Tallandier 2021
J’ai la chance de connaître Yann Boissière, que j’ai entendu à plusieurs reprises notamment lors des colloques interreligieux de l’abbaye de Saint Jacut. Son enthousiasme, son charisme, sa générosité, sa gentillesse, son sens de l’humour et de la pédagogie font de ses interventions un plaisir toujours renouvelé.
Après avoir lu son livre, je me suis interrogé sur le titre « heureux comme un juif en France ? ». Yann Boissière pose une question à laquelle il ne répond pas. Il nous laisse penser qu’il est heureux, à titre personnel, dans cet engagement de rabbin, mais implicitement. Quant aux autres juifs, on ne sait pas. La phrase de Heinrich Heine (qu’il cite page 61) est une affirmation « Heureux comme Dieu en France ». A moins que Yann Boissière ne souscrive à l’interprétation que Saül Bellow donne de cette phrase et qu’il rapporte en page 74.
De ce livre, je retiendrai quelques traits qui en font le charme
Tout d’abord, dès l’ouverture, le récit très personnel de sa conversion.
Ensuite, page 110, sa conviction profonde, qui irrigue le livre : «Les porteurs de spiritualité, aujourd’hui, doivent sortir de leur écosystème et « se lancer ». dans des petits formats, dans des rencontres « hors lieu d’exercice », où ils parlent à la première personne, avec leur foi mais aussi avec leurs doutes. Avec une écoute, surtout. »
La page 31 clôt la présentation très pédagogique du judaïsme (le rôle du rabbin p 20/21 ; la place du judaïsme libéral p 22 et s) : « Il s’agit d’introduire de la modernité dans le judaïsme pour placer le judaïsme au cœur de la société ».

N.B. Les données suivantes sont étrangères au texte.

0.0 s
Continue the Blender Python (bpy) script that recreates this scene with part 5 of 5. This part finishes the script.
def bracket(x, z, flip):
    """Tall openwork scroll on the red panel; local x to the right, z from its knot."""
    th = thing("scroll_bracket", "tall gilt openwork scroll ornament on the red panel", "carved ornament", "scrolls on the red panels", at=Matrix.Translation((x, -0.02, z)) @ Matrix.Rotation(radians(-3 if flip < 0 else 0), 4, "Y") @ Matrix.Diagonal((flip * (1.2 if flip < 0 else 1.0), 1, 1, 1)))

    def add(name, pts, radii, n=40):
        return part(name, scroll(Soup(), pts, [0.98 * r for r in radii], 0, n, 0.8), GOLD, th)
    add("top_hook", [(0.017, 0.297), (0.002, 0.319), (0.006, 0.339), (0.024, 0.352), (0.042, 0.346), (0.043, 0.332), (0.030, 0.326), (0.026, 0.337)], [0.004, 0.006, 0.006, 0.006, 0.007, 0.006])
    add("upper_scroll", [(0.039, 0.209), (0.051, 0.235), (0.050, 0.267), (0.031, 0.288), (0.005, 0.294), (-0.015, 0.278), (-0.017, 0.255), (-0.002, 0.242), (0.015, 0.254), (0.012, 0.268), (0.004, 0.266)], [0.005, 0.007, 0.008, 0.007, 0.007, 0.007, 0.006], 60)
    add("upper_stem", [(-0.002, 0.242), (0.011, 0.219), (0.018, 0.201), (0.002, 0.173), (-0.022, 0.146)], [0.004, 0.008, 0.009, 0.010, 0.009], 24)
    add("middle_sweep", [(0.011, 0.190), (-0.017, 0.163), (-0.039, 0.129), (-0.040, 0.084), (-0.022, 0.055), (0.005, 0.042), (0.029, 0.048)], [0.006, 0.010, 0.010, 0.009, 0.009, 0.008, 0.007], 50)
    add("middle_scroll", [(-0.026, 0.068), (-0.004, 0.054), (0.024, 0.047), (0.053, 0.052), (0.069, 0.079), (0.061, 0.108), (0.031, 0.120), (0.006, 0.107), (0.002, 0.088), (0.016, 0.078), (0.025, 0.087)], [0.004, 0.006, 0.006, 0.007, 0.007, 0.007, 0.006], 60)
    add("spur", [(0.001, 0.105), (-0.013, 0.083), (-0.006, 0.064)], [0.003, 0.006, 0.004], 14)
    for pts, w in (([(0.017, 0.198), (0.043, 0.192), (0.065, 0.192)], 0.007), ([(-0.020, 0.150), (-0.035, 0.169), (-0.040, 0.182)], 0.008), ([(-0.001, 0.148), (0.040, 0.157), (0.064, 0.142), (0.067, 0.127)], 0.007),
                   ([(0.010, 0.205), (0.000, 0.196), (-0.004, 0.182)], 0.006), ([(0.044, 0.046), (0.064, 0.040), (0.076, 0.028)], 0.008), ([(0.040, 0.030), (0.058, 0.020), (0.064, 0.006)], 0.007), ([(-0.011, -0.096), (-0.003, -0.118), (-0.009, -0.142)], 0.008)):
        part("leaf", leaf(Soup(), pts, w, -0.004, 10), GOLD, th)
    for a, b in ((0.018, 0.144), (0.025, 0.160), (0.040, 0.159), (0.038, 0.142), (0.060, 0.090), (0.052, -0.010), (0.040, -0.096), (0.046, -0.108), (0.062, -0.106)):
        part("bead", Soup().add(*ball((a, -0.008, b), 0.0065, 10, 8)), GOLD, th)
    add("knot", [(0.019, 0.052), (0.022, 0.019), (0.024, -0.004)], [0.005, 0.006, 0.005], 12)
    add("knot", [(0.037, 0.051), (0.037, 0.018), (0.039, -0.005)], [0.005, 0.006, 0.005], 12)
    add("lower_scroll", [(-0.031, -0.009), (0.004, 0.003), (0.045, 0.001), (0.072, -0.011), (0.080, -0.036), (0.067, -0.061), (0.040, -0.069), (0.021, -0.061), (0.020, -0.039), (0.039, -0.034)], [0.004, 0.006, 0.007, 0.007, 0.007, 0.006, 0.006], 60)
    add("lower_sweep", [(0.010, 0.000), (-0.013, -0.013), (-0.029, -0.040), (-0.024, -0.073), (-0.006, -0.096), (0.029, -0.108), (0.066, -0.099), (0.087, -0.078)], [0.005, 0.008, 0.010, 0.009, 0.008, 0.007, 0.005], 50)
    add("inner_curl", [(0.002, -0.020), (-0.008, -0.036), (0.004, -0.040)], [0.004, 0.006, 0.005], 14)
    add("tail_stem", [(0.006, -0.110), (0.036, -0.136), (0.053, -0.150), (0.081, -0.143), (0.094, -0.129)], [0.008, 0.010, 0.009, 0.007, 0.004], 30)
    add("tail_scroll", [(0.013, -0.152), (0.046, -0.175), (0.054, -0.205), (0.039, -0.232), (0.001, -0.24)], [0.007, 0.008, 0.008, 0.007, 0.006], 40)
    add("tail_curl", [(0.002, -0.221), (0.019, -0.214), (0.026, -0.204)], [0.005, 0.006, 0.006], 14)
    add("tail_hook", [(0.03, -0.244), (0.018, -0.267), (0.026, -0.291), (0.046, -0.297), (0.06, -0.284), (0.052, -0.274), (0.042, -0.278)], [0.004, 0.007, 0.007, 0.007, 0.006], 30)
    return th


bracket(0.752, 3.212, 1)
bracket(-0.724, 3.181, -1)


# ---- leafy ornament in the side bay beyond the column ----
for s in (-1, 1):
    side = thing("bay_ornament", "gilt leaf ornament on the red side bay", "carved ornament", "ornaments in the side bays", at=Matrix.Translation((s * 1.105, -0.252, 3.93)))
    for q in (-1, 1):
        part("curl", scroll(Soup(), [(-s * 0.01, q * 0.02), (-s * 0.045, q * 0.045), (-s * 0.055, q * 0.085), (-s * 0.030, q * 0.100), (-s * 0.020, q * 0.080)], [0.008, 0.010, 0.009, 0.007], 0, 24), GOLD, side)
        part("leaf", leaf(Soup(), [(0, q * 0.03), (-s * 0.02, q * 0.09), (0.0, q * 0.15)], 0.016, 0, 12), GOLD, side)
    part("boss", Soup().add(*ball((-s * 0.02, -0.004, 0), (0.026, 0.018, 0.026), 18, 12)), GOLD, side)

Les 5 raisons de l’antisémitisme : (en pages 34, 42 et 55) : l’antijudaïsme chrétien, l’antisémitisme racial de l’extrême-droite (ces deux formes relevant plutôt du passé), celui porté par la culture musulmane en écho au conflit israëlo-palestinien, un antisionisme de l’extrême gauche et enfin une demande aux Juifs de cesser de capter « l’attention ».
Les trois événements qui ont marqué l’histoire juive durant le dernier siècle (p75) : l’impact de la modernité, la Shoah et la recréation de l’Etat d’Israël en 1948. Ce dernier sujet occupe une place non négligeable dans le livre ( p 79 et s et p 105 et s).
Enfin, l’engagement très fort de Yann Boissière dans le dialogue interreligieux et interconvictionnel. Le sous-titre du livre est d’ailleurs « Réflexions d’un rabbin engagé ». Il y consacre près de la moitié du livre, décrivant les enjeux et les modalités du dialogue des juifs, d’une part avec les chrétiens, d’autre part avec les musulmans. Ce dialogue, au cœur de sa personnalité, s’inscrit dans l’Association Les Voix de la Paix qu’il a fondée. « Parce qu’elle prend en compte de manière positive les convictions de chacun, sans s’enfermer dans les aspects confessionnels du « croire » ou du « ne pas croire », l’approche interconvictionnelle offre une perspective qui fait écho au dispositif laïc » (p147).
Un livre de conviction, généreux, clair et convainquant, empreint de ce désir d’enseigner qui est au cœur de la vocation du rabbin Yann Boissière.